Bitcoin mining firm Riot recorded $84.8 million in revenue in the third quarter of 2024, representing a 65% increase over the same quarter in 2023.

This growth can be attributed to the 159% year-over-year increase in deployed hash rate which reached 28 EH/s by the end of the quarter.

Riot’s Q3 Financial Results

According to the official press release, the surge in hash rate has enabled Riot to maintain strong operational output, producing 1,104 Bitcoin during the quarter. Notably, this production level aligns with the company’s Bitcoin output from the third quarter of 2023, even in the context of the recent halving event.

However, the quarter ended with a net loss of $154.4 million, reflecting a rise from a net loss of $80 million in the same quarter of 2023. Riot reported that this figure was comprised of an unrealized loss on marketable equity securities of $38 million, $30 million related to non-cash stock-based compensation expenses, and $60 million attributed to depreciation and amortization.

In a statement, Riot CEO Jason Les revealed that the mining company ended the quarter with approximately $1.3 billion in cash, restricted cash, marketable equity securities, and 10,427 Bitcoin held. The exec added,

“Looking forward, I am incredibly excited about our future path, as our teams continue working to develop and deploy even more power capacity and hash rate across Texas and Kentucky, towards Riot’s next goal of achieving 100 EH/s in self-mining capacity.”

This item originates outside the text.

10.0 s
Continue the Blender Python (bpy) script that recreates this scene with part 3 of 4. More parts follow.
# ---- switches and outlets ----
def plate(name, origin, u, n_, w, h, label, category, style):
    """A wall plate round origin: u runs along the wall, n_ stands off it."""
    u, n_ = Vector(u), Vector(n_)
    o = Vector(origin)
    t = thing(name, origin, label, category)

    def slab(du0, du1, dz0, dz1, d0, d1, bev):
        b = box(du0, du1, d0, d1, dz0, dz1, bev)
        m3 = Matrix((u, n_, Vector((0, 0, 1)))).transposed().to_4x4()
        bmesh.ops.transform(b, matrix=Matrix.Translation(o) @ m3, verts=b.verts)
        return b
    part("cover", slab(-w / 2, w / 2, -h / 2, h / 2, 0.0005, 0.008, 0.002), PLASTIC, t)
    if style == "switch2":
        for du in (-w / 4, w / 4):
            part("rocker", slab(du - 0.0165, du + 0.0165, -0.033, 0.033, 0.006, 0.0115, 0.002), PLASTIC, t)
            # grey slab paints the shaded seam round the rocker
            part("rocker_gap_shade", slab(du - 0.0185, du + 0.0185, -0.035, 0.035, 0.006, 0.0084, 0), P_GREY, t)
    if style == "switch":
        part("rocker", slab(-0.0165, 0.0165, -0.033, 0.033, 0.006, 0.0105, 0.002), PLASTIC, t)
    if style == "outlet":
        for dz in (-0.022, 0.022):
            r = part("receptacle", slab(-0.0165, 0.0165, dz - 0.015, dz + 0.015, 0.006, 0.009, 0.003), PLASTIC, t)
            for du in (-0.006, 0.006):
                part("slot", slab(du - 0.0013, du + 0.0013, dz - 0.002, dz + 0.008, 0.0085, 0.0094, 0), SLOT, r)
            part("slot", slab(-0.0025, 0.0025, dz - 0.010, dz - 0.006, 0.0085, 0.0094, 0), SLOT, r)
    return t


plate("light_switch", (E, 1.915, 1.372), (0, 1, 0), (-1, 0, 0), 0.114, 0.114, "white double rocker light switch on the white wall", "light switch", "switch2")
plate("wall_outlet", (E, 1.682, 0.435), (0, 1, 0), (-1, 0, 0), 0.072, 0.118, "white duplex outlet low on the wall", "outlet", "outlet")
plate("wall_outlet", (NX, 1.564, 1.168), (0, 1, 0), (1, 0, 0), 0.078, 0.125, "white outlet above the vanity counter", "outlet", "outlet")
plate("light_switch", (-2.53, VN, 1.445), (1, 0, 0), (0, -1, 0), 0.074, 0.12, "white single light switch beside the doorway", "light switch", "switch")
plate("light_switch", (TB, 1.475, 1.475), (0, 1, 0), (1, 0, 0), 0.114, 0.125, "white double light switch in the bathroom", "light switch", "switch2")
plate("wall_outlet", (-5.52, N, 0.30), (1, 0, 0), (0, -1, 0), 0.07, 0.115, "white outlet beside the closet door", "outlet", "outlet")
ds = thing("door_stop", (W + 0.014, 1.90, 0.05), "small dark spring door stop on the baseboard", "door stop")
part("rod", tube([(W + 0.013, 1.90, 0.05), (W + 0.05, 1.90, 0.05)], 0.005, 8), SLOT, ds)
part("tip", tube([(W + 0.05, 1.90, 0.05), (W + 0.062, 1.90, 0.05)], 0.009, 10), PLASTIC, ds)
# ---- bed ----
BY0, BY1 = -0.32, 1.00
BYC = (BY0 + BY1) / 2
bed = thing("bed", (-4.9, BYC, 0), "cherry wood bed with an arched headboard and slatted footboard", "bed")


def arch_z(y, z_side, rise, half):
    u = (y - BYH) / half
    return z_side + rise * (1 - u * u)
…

Riot had previously announced the acquisition of the Kentucky-based firm Block Mining in a transaction worth around $92.5 million. The deal included $18.5 million in cash from Riot’s reserves and $74 million in Riot common stock.

Hash Rate Projections Revised

Riot has revised its self-mining hash rate capacity expectations, which now predicts a total capacity of 34.9 EH/s by the end of 2024, down from the previously projected 36.3 EH/s. This adjustment is mainly due to delays in the expansion of the newly acquired Kentucky facilities, which are now expected to be operational in 2025 instead of 2024.

The company said that it anticipates an end-of-year capacity of 46.7 EH/s for 2025, a decrease from the earlier estimate of 56.6 EH/s. Meanwhile, the Corsicana Facility’s full development is expected to wrap up by 2026 alongside Kentucky expansion plans to achieve a total hash rate capacity of 65.7 EH/s by the end of that year.